5. The petitioner's grievance that he was not given an effective opportunity of showing cause against the proposed punishment of withholding of his increments is also substantial. Under Rule 55-A of the M P. Civil Services (Classification, Control and Appeal) Rules, which were in force before 13th August 1965. such a punishment could be imposed on any Government servant only after giving him an adequate opportunity of making a representation that he desired to make and after taking into consideration such representation, if made. So also, under Rule 13(1)(a) of the M. P. Civil Services (Classification, Control and Appeal) Rules, 1965. the punishment of withholding of increment can be imposed only after the Government servant is informed in writing of the proposal to take this action against him and of the allegations on which if is proposed to be taken and given an opportunity to make any representation he may wish to make and after taking into consideration such representation, if made.
No doubt, it is not necessary to hold a departmental enquiry for imposing on a Government servant the punishment of withholding an increment But he is clearly entitled to an effective opportunity of meeting the allegations on which it is proposed to withhold his increment Merely giving a notice to the Government servant saying that he is guilty of certain lapse or misconduct and asking him to show cause against the punishment of withholding of increments is not sufficient The Government servant must be informed of the allegations against him and the material on which they are based.
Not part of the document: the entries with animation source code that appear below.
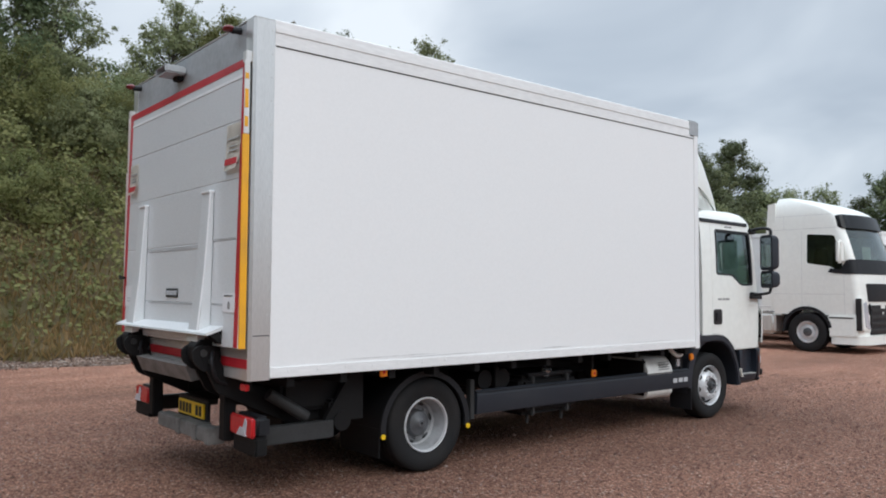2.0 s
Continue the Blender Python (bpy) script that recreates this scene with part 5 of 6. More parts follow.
    part("screen_border", combine(cab_hull(0.004), ("cut", cab_hull(0.03)), ("meet", one_prism(ws, "y", 0.55, 1.6)), ("cut", one_prism(ws_in, "y", 0.5, 1.7))), GLOSS_BLACK, cab, "black windscreen border")
    for x in (-0.56, 0.30):
        w = new("wiper"); w.parent = cab
        y = 1.222 - 0.06 * (x / 0.9) ** 2
        part("arm", tube(bmesh.new(), bend([(x, y + 0.03, 1.45), (x + 0.06, y + 0.035, 1.53), (x + 0.16, y + 0.005, 1.64)], 4), 0.015, 6), BLACK_PLASTIC, w)
        part("blade", tube(bmesh.new(), [(x - 0.30, y + 0.01, 1.475), (x + 0.1, y + 0.026, 1.49), (x + 0.34, y - 0.01, 1.50)], 0.013, 6), BLACK_PLASTIC, w)
        part("pivot", rod(bmesh.new(), (x, y - 0.01, 1.45), (x, y + 0.045, 1.45), 0.032, 12), BLACK_PLASTIC, w)
        part("washer_pod", one_box(x + 0.12, x + 0.27, y - 0.02, y + 0.022, 1.452, 1.478, 0.008), GREY_PLASTIC, w, "dark grey cowl pod")
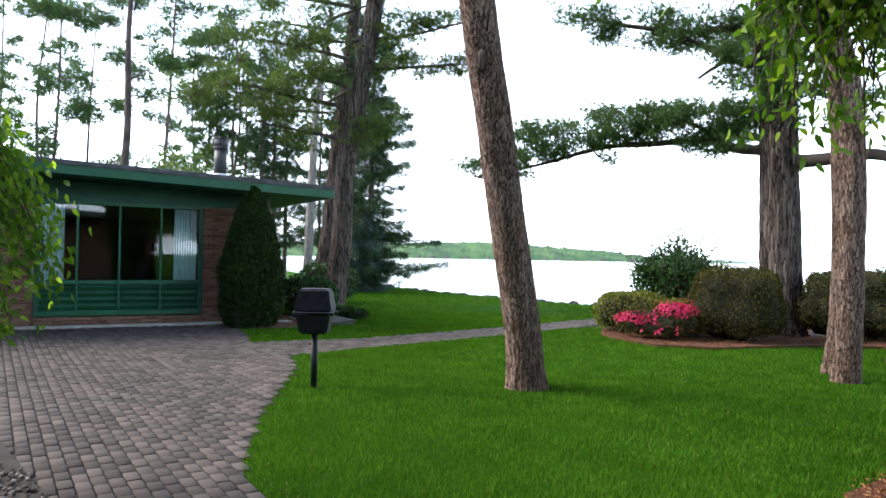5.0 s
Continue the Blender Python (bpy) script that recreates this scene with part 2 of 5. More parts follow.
M_STUMP = two_tone("weathered_stump_wood", (0.13, 0.095, 0.055), (0.27, 0.20, 0.13), 7, 0.9, 40, 0.01)
M_PLANK = two_tone("grey_weathered_planks", (0.09, 0.085, 0.075), (0.17, 0.16, 0.14), 5, 0.85, 50, 0.004)
M_HULL = two_tone("white_boat_hull", (0.70, 0.70, 0.68), (0.80, 0.80, 0.78), 2, 0.3, 40, 0.0003)
M_CANVAS = two_tone("dark_green_canvas", (0.012, 0.07, 0.06), (0.02, 0.10, 0.085), 4, 0.85, 80, 0.002)
# bark
M_BARK_RED = bark("red_pine_bark", (0.210, 0.150, 0.124), (0.285, 0.224, 0.198), (0.020, 0.014, 0.012), 36, 8.5, 0.03, 0.062, (0.200, 0.116, 0.082))
M_BARK_GREY = bark("grey_pine_bark", (0.125, 0.097, 0.084), (0.165, 0.138, 0.126), (0.010, 0.008, 0.008), 22, 2.0, 0.05, 0.075)
M_BARK_PALE = bark("pale_trunk_bark", (0.27, 0.25, 0.24), (0.38, 0.36, 0.35), (0.10, 0.085, 0.08), 26, 9.0, 0.01, 0.05)
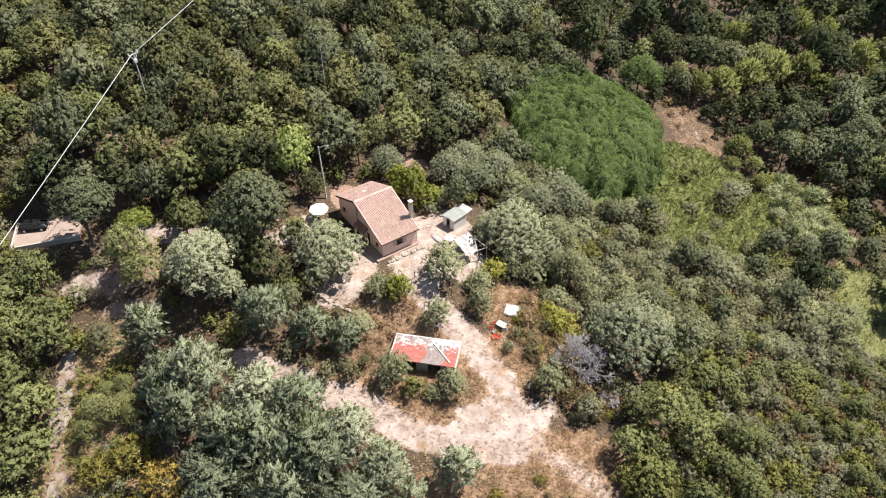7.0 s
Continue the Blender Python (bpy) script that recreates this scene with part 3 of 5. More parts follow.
def grow_all():
    """Each plant a thing of its own, the nearest first; those past the limit of a kind join the far stand."""
    for kind, wanted in WANTED.items():
        name, label, category, leaf, sizes = PLANTS[kind][:5]
        wanted.sort(key=lambda p: math.hypot(p[0], p[1] + 15))
        far, stems = ([], []), [[], [], 0]
        for i, (x, y, r) in enumerate(wanted):
            which = min(range(len(sizes)), key=lambda k: abs(math.log(r / sizes[k][0])))
            variant = tree_rng.randrange(2 if len(sizes) == 1 or (which == 1 and kind != "mimosa") else 4)
            s = r / sizes[which][0]
            tall = tree_rng.uniform(0.8, 1.35)
            if kind in ("silver", "pale", "grey", "shade", "robinia"):
                tall = 1.0
            m = pose(x, y, ground_z(x, y) - 0.12, tree_rng.uniform(-4, 4), tree_rng.uniform(-4, 4), tree_rng.uniform(0, 360)) @ Matrix.Diagonal((s, s, s * tall, 1))
            crown, crown_me, trunk_me = shape(kind, which, variant)
            if i < MOST.get(kind, 300):
                key = (kind, which, variant)
                if key not in PROTOS:
                    ob = thing(name, m, label, category, name.replace("_", " ") + "s on the hillside")
                    new("trunk", trunk_me).parent = ob
                    new("crown", crown_me).parent = ob
                    PROTOS[key] = (ob, ob.scale.copy())
                else:
                    q = PROTOS[key][1]
                    copy_thing(PROTOS[key][0], m @ Matrix.Diagonal((1 / q.x, 1 / q.y, 1 / q.z, 1)))
            else:
                a = np.array(m)
                far[0].append((crown[0] @ a[:3, :3].T + a[:3, 3], crown[1], crown[2], unit(crown[3] @ a[:3, :3].T)))
                far[1].append(tree_rng.random())
                stems[0] += [m @ v.co for v in trunk_me.vertices]
                stems[1] += [[k + stems[2] for k in p.vertices] for p in trunk_me.polygons]
                stems[2] += len(trunk_me.vertices)
        if far[0]:
            tag = STANDS[kind]
            me = crown_mesh(tag[0], far[0], LEAF[leaf], far[1])
            tagged(new(tag[0], me), tag[1], tag[2], kind="stuff")
            if kind not in ("shrub", "heath", "fuzz", "gold", "rust"):
                tagged(new("bare_wood", add_mesh("bare_wood", stems[0], stems[1], BARK)), "dark trunks and limbs under the woodland crowns", "woodland", kind="stuff")


def inside(x, y, poly):
    hit = False
    for (ax, ay), (bx, by) in zip(poly, poly[1:] + poly[:1]):
        if (ay > y) != (by > y) and x < (bx - ax) * (y - ay) / (by - ay) + ax:
            hit = not hit
    return hit


BRAMBLE = [(68, 73), (76, 69), (72, 58), (66, 46), (59, 50), (62, 58), (65, 66)]
CLEARING = [(44, 119), (46, 112), (49, 106), (53, 104.5), (57, 107), (56, 111), (53, 114), (51, 118), (48, 122)]


def open_ground(x, y, r):
    """Whether bare ground, a building or a track lies there, where nothing grows."""
    a, b = np.array([x]), np.array([y])
    if min(way_dist(a, b, w)[0] for w in (PATH_MAIN, PATH_HOUSE, PATH_LOW, PATH_STRIP)) < 1.4 + r * 0.75:
        return True
    if max(sand_cover(a, b)[0], red_cover(a, b)[0]) > 0.45:
        return True
    if inside(x, y, CLEARING) or inside(x, y, BRAMBLE) or math.hypot(x - 3.6, y - 65.6) < 2.6 + r:
        return True
    u, v = (x + 11.36) * 0.788 + (y - 52.95) * 0.615, -(x + 11.36) * 0.615 + (y - 52.95) * 0.788
    return -2 - r < u < 8 + r and -2 - r < v < 14 + 0.6 * r or math.hypot(x + 4.3, (y - 37.2) * 1.6) < 5 + r or math.hypot(x + 61, y - 57.5) < 7.5 + r or math.hypot(x + 22.4, y - 59.0) < 2.6 + r or math.hypot(x + 51.4, y - 74.6) < 2.2 + 0.9 * r or math.hypot(x - 50.5, (y - 110) * 0.6) < 3.2 + 0.5 * r


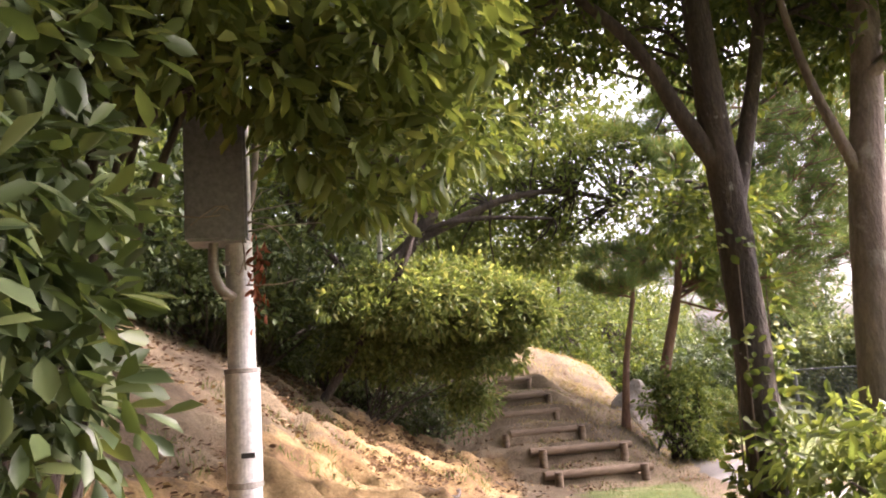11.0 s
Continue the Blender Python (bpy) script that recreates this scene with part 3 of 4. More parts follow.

In the present case, the second notice, which was issued to the applicant on 15th April 1963, was, as stated in the return itself, on the basis of the report of enquiry which was held in July 1954. A copy of that report should have been supplied to the petitioner for enabling him to meet the charge of negligence levelled against him and to show thnt he did not deserve any punishment.
6. For these reasons, our conclusion is that the order dated the 21st December 1965 of the Government imposing on the applicant the punishment of withholding of one increment is vitiated and cannot be allowed to stand. The result is that this petition is allowed, and the order dated the 21st December 1965 of the State Government is quashed. The petitioner shall have costs of this petition. Counsel's fee is fixed it Rs. 75. The outstanding amount of security deposit shall be refunded to the petitioner.